Our daily devotions team has been going through the story of Lazarus this week. I find the Lazarus incident very encouraging and hopeful.

Today anxiety won. Tomorrow hope will.

February 27, 2023

Real, honest and vulnerable: I feel defeated today, like many other days I’ve had. But I find that I am learning to run to God and seek His reassurance these days. The battle is not mine, but His.

Blah day

December 22, 2022

Kind of a challenging day. Figuring out things. Thinking about how another year is ending and I am stuck in the same place. Hurting. Frustrated. And at the same time thankful for just being alive and surrounded by family.

Let praise arise

December 19, 2022

You know those situations when you know a path isn’t meant for you and the people around you knows it as well, but everyone is standing around helpless, unable to do anything!? Well, that was my day.

Today started off in a lot of fear and anxiety. There was unrest in my soul about what was happening in my life.

I was reminded of an earlier time when the same scenario happened and also of the thanksgiving post I published once that hurdle passed. I experienced God’s concern and love that time. I went back to that post, read and re-read it. Honestly, despite His assurance that things are in His sovereign control, I was so so scared.

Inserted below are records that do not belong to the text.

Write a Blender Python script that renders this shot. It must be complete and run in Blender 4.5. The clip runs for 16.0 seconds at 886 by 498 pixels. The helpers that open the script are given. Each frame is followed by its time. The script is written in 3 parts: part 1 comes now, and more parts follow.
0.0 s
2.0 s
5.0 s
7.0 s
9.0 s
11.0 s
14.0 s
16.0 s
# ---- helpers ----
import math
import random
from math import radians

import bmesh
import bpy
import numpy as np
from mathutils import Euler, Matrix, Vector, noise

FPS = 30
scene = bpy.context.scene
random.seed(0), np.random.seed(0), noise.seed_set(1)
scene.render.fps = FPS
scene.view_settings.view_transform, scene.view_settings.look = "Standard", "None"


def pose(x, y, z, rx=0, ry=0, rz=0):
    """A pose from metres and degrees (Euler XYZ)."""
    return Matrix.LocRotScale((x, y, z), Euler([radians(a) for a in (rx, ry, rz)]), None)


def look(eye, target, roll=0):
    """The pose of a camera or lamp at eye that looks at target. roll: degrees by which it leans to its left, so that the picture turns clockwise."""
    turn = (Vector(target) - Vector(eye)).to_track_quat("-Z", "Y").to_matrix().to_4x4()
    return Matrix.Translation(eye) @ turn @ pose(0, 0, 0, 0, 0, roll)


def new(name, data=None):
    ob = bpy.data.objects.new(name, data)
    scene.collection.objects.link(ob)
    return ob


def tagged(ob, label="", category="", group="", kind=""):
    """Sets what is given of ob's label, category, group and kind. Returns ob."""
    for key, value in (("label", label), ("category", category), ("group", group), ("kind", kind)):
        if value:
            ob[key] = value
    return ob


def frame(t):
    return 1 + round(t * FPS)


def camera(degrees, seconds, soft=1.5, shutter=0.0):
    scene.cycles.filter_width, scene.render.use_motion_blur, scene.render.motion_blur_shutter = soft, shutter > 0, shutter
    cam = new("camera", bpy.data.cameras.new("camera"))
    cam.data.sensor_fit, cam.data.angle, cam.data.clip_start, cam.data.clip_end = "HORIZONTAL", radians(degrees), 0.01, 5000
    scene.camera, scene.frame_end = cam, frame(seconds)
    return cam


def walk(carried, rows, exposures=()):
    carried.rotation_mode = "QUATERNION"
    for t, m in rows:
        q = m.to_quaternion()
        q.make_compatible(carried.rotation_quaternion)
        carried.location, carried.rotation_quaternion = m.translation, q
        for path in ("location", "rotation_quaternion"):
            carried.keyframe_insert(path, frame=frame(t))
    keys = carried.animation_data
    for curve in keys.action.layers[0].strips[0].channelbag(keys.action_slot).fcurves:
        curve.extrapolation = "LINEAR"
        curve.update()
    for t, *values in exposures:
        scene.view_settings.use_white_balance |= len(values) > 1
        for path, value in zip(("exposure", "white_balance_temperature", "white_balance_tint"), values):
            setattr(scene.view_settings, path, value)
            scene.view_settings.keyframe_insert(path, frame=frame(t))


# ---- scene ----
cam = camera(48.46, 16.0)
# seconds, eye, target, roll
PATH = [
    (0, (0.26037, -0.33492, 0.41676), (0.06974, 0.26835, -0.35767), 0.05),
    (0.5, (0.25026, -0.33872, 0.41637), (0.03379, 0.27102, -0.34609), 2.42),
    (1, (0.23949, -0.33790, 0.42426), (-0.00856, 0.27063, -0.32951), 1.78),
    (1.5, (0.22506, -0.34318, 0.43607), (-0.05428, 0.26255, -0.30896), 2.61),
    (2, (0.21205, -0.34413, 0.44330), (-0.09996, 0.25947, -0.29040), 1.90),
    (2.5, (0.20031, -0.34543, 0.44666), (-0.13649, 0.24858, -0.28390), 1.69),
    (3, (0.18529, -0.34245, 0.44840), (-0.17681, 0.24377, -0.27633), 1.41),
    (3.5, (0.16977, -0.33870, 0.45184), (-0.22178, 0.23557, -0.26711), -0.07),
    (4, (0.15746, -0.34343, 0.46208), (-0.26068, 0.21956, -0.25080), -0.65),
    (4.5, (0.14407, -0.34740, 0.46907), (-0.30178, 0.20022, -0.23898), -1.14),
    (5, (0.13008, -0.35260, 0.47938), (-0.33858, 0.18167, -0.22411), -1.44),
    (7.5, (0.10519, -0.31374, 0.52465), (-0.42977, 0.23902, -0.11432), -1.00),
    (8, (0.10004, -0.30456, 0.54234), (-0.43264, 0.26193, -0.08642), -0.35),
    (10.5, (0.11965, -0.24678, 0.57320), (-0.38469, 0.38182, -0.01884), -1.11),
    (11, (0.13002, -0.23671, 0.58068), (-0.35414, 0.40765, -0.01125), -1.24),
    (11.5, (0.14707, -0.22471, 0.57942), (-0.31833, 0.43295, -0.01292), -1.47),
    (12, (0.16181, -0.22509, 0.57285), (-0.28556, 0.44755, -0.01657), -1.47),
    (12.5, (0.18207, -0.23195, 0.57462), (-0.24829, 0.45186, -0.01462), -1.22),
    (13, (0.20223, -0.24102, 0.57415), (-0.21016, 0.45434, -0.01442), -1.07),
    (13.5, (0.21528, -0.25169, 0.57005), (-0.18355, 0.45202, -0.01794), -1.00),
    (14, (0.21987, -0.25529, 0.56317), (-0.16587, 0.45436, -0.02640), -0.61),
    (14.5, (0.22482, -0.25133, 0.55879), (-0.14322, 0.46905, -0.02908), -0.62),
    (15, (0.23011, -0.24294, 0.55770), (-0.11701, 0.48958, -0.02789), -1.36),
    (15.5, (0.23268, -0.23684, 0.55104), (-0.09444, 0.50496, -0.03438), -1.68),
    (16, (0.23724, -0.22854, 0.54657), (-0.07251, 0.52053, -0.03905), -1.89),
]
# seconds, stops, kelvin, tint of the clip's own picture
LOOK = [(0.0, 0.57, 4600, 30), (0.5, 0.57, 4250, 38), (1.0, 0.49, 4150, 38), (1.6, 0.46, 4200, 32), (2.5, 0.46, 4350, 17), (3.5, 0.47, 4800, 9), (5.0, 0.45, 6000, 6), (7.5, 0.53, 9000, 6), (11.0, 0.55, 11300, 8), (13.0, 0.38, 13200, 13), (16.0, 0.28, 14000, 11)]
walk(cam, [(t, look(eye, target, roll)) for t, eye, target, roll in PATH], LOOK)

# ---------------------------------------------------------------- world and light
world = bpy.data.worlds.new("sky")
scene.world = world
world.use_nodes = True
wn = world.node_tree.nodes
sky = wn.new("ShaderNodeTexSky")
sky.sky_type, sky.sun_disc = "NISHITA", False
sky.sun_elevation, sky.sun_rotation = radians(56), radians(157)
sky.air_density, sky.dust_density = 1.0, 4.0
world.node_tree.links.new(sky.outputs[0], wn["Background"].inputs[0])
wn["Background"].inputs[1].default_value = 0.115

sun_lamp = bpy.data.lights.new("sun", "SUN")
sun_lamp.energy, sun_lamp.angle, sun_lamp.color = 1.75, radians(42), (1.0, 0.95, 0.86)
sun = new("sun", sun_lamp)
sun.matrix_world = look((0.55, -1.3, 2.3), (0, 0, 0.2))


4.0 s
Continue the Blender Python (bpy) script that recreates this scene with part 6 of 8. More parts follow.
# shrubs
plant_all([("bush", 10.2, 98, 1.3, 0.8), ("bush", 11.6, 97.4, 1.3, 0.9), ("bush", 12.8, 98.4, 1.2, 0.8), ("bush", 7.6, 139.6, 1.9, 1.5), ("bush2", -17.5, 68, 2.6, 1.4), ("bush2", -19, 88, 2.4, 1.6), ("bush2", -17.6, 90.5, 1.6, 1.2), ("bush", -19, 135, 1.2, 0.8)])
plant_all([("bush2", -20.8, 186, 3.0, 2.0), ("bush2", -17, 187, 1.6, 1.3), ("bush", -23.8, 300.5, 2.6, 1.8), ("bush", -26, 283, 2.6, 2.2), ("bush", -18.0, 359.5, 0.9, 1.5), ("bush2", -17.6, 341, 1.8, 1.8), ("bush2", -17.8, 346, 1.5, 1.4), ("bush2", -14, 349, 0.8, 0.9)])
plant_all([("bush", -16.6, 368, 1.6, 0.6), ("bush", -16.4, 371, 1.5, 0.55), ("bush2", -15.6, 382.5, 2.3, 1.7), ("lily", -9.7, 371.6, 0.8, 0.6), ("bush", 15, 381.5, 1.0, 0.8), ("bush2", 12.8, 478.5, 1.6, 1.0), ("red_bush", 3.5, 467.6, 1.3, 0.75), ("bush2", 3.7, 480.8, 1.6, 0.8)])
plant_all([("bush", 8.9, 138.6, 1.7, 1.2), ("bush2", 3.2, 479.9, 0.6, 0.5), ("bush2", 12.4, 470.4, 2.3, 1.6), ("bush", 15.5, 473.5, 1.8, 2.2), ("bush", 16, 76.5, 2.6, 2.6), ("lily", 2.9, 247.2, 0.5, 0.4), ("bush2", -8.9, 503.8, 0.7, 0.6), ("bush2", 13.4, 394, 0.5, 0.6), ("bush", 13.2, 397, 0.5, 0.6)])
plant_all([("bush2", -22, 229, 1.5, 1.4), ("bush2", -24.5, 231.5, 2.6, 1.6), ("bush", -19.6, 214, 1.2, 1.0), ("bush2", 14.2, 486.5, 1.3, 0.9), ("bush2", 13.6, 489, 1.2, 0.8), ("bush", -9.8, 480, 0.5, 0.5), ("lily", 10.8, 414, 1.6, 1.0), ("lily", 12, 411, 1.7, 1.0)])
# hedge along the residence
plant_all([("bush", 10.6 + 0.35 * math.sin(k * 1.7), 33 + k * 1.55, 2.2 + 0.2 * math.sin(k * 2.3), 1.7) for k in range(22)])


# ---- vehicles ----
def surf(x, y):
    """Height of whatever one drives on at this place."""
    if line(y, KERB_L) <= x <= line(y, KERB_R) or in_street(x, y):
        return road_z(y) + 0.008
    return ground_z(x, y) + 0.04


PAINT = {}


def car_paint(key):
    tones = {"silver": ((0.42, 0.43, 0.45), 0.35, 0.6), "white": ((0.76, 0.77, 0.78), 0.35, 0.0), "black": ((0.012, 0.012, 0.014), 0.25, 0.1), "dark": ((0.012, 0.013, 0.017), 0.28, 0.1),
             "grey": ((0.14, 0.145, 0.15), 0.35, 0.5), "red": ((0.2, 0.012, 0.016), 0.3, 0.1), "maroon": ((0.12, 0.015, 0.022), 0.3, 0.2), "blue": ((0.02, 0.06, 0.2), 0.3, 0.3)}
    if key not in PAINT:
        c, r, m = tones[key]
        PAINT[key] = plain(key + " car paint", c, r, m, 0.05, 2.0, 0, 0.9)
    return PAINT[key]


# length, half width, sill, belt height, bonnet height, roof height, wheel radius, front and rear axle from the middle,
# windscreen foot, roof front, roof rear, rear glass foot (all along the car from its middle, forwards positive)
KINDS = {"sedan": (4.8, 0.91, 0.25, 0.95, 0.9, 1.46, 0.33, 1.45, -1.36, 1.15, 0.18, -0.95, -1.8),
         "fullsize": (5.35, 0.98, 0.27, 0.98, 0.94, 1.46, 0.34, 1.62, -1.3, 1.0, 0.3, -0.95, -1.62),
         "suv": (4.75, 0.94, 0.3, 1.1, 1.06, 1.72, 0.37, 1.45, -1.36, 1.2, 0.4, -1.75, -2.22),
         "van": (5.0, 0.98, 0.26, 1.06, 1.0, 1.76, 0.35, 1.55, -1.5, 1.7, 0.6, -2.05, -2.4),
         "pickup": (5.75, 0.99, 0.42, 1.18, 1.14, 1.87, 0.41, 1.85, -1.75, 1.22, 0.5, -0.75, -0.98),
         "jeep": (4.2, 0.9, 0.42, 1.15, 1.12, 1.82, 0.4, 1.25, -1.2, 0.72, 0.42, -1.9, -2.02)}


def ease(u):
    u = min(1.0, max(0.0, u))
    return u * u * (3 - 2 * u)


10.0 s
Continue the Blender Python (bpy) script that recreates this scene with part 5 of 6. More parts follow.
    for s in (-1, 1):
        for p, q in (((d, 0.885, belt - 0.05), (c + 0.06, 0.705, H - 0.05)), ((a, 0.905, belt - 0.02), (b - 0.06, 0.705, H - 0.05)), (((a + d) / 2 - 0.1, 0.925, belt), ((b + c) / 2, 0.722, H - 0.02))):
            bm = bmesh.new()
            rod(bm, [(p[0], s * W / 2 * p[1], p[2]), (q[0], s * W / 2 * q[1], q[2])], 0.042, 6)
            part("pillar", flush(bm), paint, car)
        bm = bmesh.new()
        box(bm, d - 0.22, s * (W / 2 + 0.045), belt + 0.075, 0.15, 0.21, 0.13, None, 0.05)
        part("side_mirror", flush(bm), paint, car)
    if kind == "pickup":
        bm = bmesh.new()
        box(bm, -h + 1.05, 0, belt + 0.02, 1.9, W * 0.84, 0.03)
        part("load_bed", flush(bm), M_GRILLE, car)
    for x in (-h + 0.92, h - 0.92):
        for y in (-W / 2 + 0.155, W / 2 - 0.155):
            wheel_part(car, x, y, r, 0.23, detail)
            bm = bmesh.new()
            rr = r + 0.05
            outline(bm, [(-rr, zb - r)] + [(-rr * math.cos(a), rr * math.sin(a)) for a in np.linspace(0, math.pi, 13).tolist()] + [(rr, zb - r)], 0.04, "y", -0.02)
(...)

There were tons of desperate prayers and a truckload of anxiety, as I went about the day. But as He promised, God came through. He was good. He is forever good. He is faithful and true to His covenant. Once again, experienced His concern over my life. Thankful.

Defeated but alive

September 26, 2022

Well, still alive! Thankful.

Laughter

September 12, 2022

Thankful for ability to laugh at myself. Thankful for laughter. Thankful for silly moments

July be July

July 25, 2022

I always had big hopes for July. But every year, it doesn’t turn out too great. Today, I am just burying all those hopes. No, not in a sad way. But just, am done with it kind. Thankful for the cute song though, loved making this reel.

#justanhonestpost

Remember me

July 16, 2022

Today, this is my mental picture. Reminding God that I am still here, waiting on Him. But am thankful for all the lessons learnt in the waiting. Faith doesn’t grow when everything is green, it grows in parched lands and deserted spreads.

Shine under pressure

May 10, 2022

Season of sweating under pressure. Hopefully a diamond will come out of all this pain!